Миф о «деидеологизации» общественных наук с самого начала был направлен против марксизма, а также любых иных радикальных течений на Западе. Это не скрывали сами его проповедники, среди которых наряду с Д. Беллом были такие видные буржуазные социологи, как Эдвард Шилс, Сеймур Мартин Липсет, Реймон Арон и многие другие. Под предлогом критики «доктринерства, фанатизма, идеологической одержимости» они призывали человечество «освободиться от навязчивых взглядов и фантазий, от треволнений идеологов и фанатиков» (Шилс), изображали идеологию вообще и революционные традиции как якобы «опиум интеллигентов» (Арон) и предвещали «истощение политических идей» и грядущий «закат идеологической эры» (Белл).

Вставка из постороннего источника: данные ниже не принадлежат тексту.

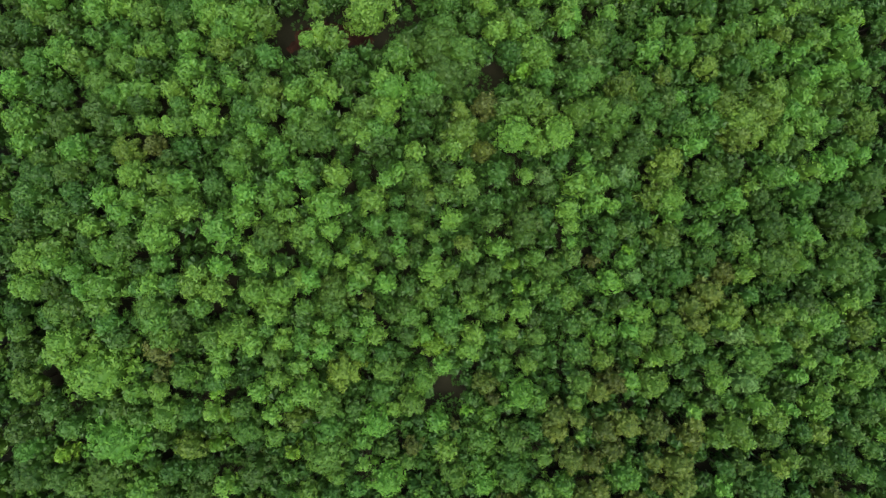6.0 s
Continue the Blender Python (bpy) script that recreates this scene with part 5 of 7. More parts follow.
tree("mid", 13.9, 59.2, 2.35, 16.1)
filler("deep", 14.2, 62.6, 1.83, 11.2)
filler("deep", 16.2, 61.2, 1.96, 11.4)
tree("vivid", 18.1, 58.9, 1.37, 16.2)
filler("deep", 18.7, 56.6, 1.43, 11.3)
filler("deep", 19.7, 60.4, 1.36, 11.7)
tree("bright", 20.3, 63.5, 1.96, 16.1)
filler("deep", 20.6, 62.4, 1.39, 12.1)
tree("pale", 20.9, 58.9, 1.58, 15.3)
tree("mid", 21.6, 56.6, 1.99, 14.4)
filler("deep", 23.5, 57.5, 1.57, 11.1)
tree("mid", 23.6, 61.7, 2.18, 15.1)
filler("deep", 24.5, 59.8, 1.40, 11.1)
filler("deep", 25.9, 63.0, 1.32, 10.9)
tree("bright", 26.5, 58.0, 2.41, 14.4)
tree("bright", 27.5, 61.7, 1.39, 14.7)
tree("bright", 28.0, 59.6, 1.40, 14.4)
filler("deep", 28.8, 63.4, 1.53, 9.9)
tree("bright", 29.1, 57.6, 2.01, 13.9)
tree("bright", 30.4, 58.4, 1.40, 14.0)
tree("mid", 30.8, 63.1, 1.73, 13.1)
tree("dull", 32.0, 58.6, 2.02, 13.1)
tree("pale", 33.7, 59.9, 2.43, 13.6)
tree("dull", 34.6, 62.2, 2.63, 13.6)
filler("deep", 36.7, 60.0, 1.33, 10.2)
tree("mustard", 39.5, 56.2, 2.25, 12.4)
tree("mustard", 40.8, 59.4, 2.66, 12.7)
tree("mustard", 41.4, 61.9, 3.05, 13.7)
filler("deep", 44.1, 57.5, 1.38, 10.7)
filler("deep", 45.6, 58.6, 1.47, 9.1)
tree("dull", 48.0, 59.7, 3.05, 13.9)
tree("dull", 48.1, 57.7, 2.67, 12.6)
tree("mid", 51.9, 61.2, 2.46, 13.3)
tree("bright", 52.0, 56.3, 2.05, 13.0)
filler("deep", 53.6, 60.0, 1.67, 9.3)
tree("bright", 54.6, 57.7, 1.64, 12.9)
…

Надо сказать, что эта концепция настойчиво насаждалась буржуазной пропагандой и получила сравнительно широкое распространение среди интеллигенции на Западе, особенно среди тех ее представителей, которые усматривали в ней благовидное оправдание для своего сотрудничества с господствующими классами капиталистического общества. Однако популярность мифа о «конце идеологии» оказалась недолговечной. С резкой критикой концепции «деидеологизации» выступили не только марксисты, убедительно показавшие несостоятельность противопоставления науки и идеологии, но и многие демократически настроенные социологи в лице Райта Миллса, Ирвинга Хоровица, Ла Паломбары и др. Отречение от идеологии, как подчеркивали они, означало бы примирение с существующим строем, со всеми его социальными несправедливостями. В сущности, отмечал, например, Миллс, это отречение является мнимым, ибо «конец идеологии, конечно же, сам является идеологией, пусть фрагментарной и, быть может, скорее даже выражающей определенное умонастроение. Конец идеологии — это в действительности идеология конца: отказа от политической сознательности как общественного явления».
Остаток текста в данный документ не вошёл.